AFRICA: Nickel role in the battery revolution

Fitch Solutions maintains its view that nickel will be the key beneficiary of EV adoption among the backdrop of other battery metals such as lithium and cobalt, supported by its dominant long-range capabilities.

With battery-grade nickel to remain in a deficit, its wealth of nickel deposits will position Africa to benefit from an uptrend in prices in the coming years. A high amount of nickel sulphide and potential access to value-added processing will further support Africa’s capacity to supply the battery industry.

African nickel production will rise in the coming years, with South Africa and Tanzania to benefit the most. Still, SSA will account for a small share of global nickel mine production.

High exposure to resource nationalism risks will pose challenges to project investment, while infrastructure delays will compound downside development risks, exacerbated by the recent passing of Tanzanian President John Magufuli. 

On April 1, Fitch Solutions in ‘Nickel: The Forgotten Battery Metal,’ discussed an anticipated uptick in nickel demand from the accelerated growth of electric vehicle (EV) adoption and the opportunities for Africa to benefit from the battery boom.

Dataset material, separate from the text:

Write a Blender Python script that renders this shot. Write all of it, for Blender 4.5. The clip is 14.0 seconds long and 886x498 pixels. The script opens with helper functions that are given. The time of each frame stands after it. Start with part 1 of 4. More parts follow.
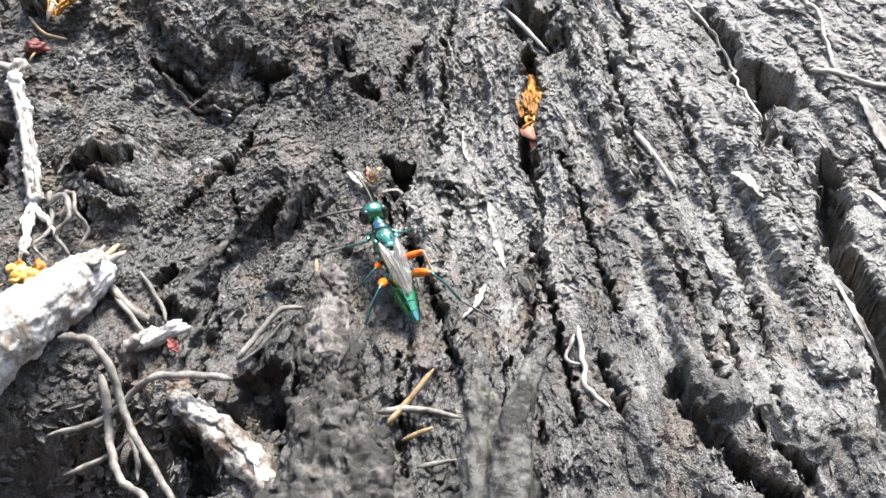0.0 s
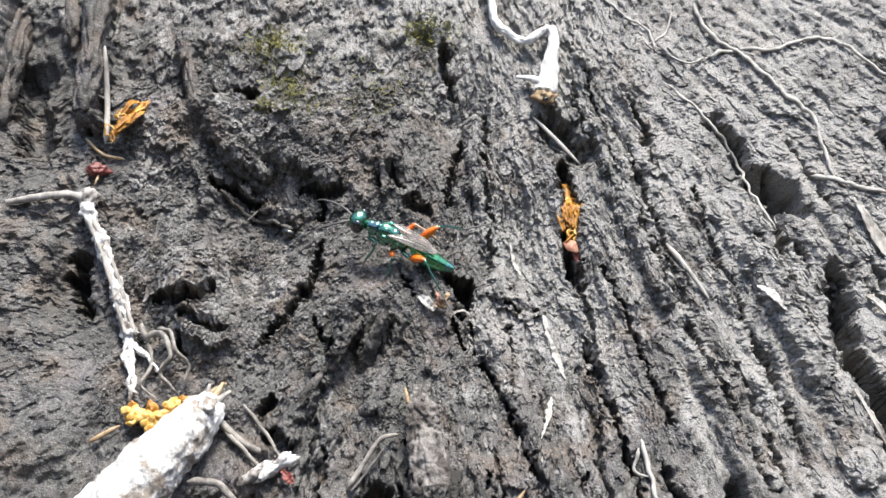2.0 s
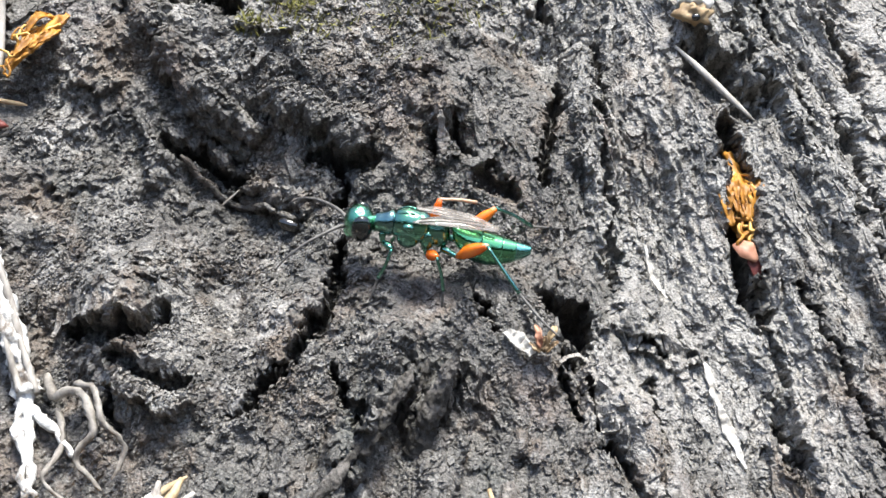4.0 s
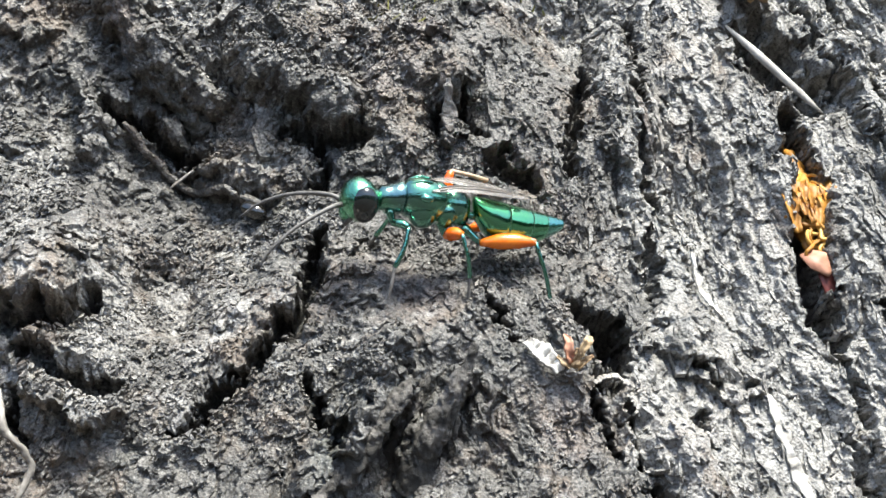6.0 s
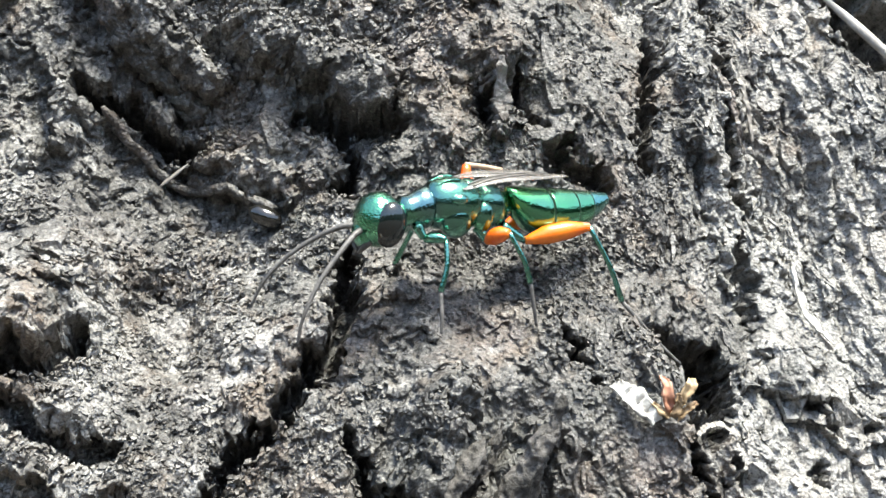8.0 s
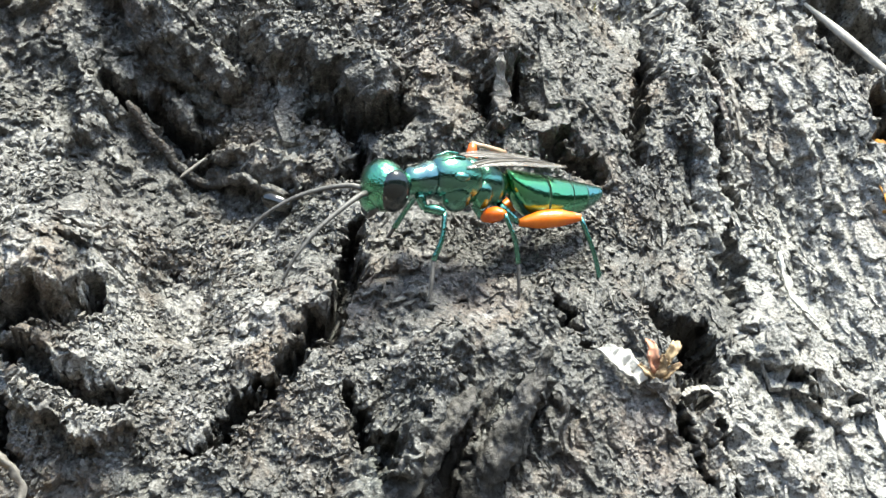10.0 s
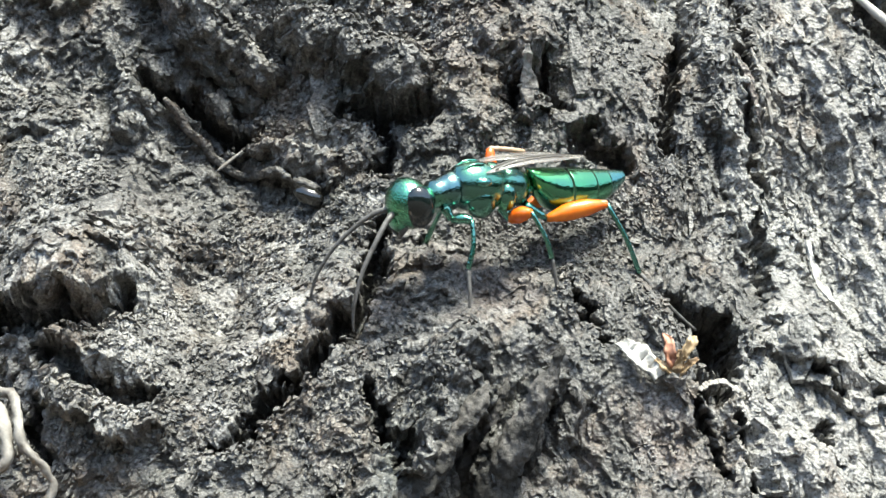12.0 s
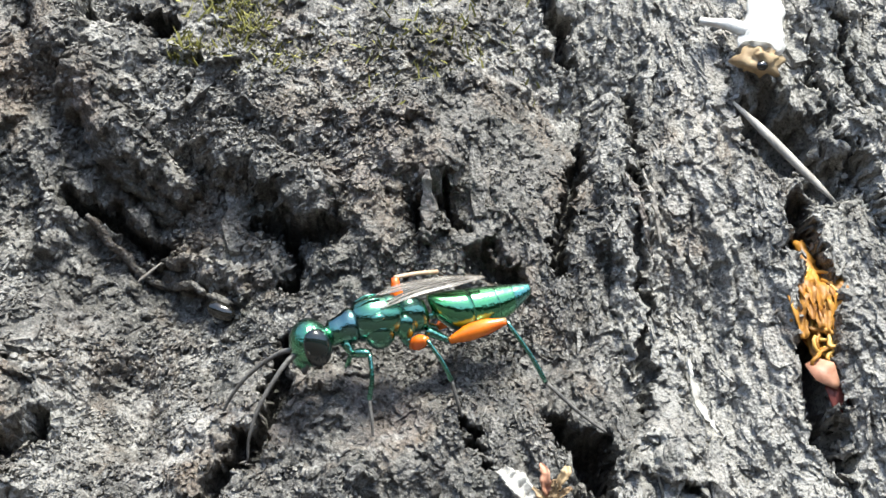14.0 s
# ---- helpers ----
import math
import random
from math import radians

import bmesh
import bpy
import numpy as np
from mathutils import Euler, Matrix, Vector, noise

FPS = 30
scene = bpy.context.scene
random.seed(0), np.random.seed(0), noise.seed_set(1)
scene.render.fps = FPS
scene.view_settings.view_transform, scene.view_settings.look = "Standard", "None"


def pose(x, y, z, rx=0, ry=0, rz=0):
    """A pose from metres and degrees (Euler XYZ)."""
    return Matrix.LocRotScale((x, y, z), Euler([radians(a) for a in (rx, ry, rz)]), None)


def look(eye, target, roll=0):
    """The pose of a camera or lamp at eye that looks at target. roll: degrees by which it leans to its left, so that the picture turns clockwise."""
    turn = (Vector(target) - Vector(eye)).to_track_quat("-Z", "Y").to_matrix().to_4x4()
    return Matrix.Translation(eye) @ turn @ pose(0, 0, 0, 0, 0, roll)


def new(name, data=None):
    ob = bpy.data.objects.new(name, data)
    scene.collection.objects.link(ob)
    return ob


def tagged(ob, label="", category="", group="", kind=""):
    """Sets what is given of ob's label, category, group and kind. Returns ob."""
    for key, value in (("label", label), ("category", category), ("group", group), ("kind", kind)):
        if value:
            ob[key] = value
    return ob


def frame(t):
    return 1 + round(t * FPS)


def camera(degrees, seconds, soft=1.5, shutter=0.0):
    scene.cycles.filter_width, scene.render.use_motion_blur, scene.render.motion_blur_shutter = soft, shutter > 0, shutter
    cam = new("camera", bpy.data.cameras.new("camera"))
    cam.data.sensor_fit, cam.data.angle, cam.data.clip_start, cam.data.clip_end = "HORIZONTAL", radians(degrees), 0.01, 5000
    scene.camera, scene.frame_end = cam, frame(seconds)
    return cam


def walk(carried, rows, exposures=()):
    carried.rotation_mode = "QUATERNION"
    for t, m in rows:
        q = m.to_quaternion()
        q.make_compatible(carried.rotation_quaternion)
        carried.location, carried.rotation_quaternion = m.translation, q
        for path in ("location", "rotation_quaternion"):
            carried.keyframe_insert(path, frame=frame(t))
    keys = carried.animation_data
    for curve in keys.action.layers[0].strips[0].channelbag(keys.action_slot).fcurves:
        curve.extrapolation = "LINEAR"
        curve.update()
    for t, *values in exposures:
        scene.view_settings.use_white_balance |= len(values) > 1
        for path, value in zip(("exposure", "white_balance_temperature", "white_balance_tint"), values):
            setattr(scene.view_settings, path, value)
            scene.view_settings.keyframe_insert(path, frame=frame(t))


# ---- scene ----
cam = camera(33.56, 14.0, 1.5)

PATH = [
    (0.0, pose(0.04691, -0.24002, 0.21946, 94.944, -3.304, 7.387)),
    (0.5, pose(0.03068, -0.25423, 0.22303, 93.917, -3.382, 3.228)),
    (1.0, pose(0.00227, -0.29123, 0.25101, 88.744, -1.851, -1.218)),
    (1.5, pose(0.00345, -0.31351, 0.28276, 85.000, -0.000, 0.000)),
    (2.0, pose(0.00487, -0.27388, 0.27419, 87.271, -0.248, 0.474)),
    (2.5, pose(-0.00165, -0.22015, 0.28131, 85.061, 0.355, 1.070)),
    (3.0, pose(-0.01443, -0.21306, 0.25885, 89.468, -1.287, -1.625)),
    (3.5, pose(-0.01206, -0.15949, 0.25266, 89.335, -1.683, -1.431)),
    (4.0, pose(-0.01153, -0.16695, 0.27083, 86.821, -0.766, -0.837)),
    (4.2, pose(-0.01411, -0.16879, 0.26751, 88.314, -1.456, -1.419)),
    (6.3, pose(-0.02074, -0.12967, 0.25262, 93.254, -3.540, -4.798)),
    (6.5, pose(-0.02257, -0.12935, 0.25059, 93.889, -3.593, -5.471)),
    (7.0, pose(-0.02118, -0.12921, 0.24939, 93.871, -3.816, -4.596)),
    (7.5, pose(-0.02251, -0.12766, 0.25509, 90.837, -3.414, -4.696)),
    (8.0, pose(-0.02870, -0.10694, 0.26169, 89.996, -3.078, -7.404)),
    (8.5, pose(-0.02681, -0.10013, 0.25995, 92.054, -2.589, -6.698)),
    (9.0, pose(-0.02224, -0.10101, 0.25353, 94.043, -2.737, -4.196)),
    (9.2, pose(-0.02486, -0.10509, 0.24938, 95.232, -3.354, -5.629)),
    (11.5, pose(-0.02371, -0.11644, 0.25332, 92.651, -3.182, -3.643)),
    (12.0, pose(-0.01827, -0.11598, 0.25459, 92.166, -3.076, -1.270)),
    (12.5, pose(-0.01693, -0.11584, 0.25324, 92.715, -3.309, -0.994)),
    (13.0, pose(-0.01479, -0.11676, 0.25315, 92.798, -3.813, -1.096)),
    (13.5, pose(-0.01070, -0.12202, 0.26448, 89.418, -3.596, -0.946)),
    (14.0, pose(-0.00972, -0.12405, 0.27073, 89.918, -3.260, -0.976)),
]
walk(cam, PATH, [(0.0, 1.44, 6500, 10), (0.6, 1.32, 6500, 10), (1.5, 1.14, 6500, 10), (3.0, 1.16, 6500, 10), (4.2, 1.44, 6480, 8), (6.3, 1.62, 6530, 5), (8.5, 1.8, 6600, 3), (9.2, 1.8, 6600, 1), (11.3, 1.68, 6580, 0), (12.5, 1.62, 6540, 1), (14.0, 1.43, 6540, 4)])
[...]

Despite the perception of nickel as a forgotten battery metal, Fitch Solutions expect nickel to remain intrinsic to batteries, especially those of EVs, due to its significant energy density which provides it an unparallel advantage to vehicle range and charging capacity. Nickel demand is set to be further bolstered as battery makers continue to minimise the proportion of cobalt metal in batteries.

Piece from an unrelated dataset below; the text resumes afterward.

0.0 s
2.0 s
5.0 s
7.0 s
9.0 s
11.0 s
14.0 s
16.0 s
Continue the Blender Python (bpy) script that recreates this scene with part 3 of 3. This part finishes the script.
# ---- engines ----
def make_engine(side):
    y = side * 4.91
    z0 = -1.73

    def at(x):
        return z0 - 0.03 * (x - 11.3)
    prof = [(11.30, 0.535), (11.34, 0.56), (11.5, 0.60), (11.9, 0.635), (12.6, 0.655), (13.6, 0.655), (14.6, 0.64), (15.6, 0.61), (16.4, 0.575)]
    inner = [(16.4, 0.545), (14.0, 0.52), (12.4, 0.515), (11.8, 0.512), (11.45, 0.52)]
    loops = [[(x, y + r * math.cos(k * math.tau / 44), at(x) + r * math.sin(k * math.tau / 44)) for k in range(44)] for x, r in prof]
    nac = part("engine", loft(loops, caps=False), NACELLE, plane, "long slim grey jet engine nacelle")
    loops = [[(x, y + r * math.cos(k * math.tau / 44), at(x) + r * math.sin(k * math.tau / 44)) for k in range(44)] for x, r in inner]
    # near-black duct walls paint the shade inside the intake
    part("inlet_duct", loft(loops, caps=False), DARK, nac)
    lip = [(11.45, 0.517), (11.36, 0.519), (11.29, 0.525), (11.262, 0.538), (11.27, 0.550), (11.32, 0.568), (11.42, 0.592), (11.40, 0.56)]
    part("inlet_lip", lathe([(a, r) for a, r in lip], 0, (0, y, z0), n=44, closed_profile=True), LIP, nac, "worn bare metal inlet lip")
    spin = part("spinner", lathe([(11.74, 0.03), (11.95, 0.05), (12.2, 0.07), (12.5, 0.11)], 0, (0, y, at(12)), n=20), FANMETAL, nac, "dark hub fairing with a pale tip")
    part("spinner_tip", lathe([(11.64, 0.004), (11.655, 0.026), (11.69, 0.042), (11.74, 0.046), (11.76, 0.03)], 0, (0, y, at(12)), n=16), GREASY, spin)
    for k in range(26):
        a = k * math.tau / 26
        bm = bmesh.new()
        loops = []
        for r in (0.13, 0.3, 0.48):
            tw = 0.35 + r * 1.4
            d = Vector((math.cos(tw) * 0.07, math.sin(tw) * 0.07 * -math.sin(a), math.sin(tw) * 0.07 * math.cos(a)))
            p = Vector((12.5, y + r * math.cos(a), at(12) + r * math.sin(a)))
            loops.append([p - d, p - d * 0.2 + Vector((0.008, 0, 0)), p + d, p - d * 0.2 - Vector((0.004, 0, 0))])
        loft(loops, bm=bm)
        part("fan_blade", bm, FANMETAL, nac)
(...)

Nickel To Outpace Lithium Battery Demand Growth

Acknowledging the growing application of lithium-iron-phosphate battery cathodes (LFP) in standard, mass-market vehicles, Fitch Solutions says the technology in LFPs will struggle to evolve to support higher performance vehicles. Nickel’s dominant range capabilities will keep demand anchored in large automotive markets such as the US and Canada where charging infrastructure will face long-term challenges accommodating more spread out populations. Automakers, such as Tesla will employ nickel-heavy batteries in commercial trucks and higher-end models. Moreover, LFP technology’s persisting performance challenges in colder temperatures will weigh on consumer sentiment.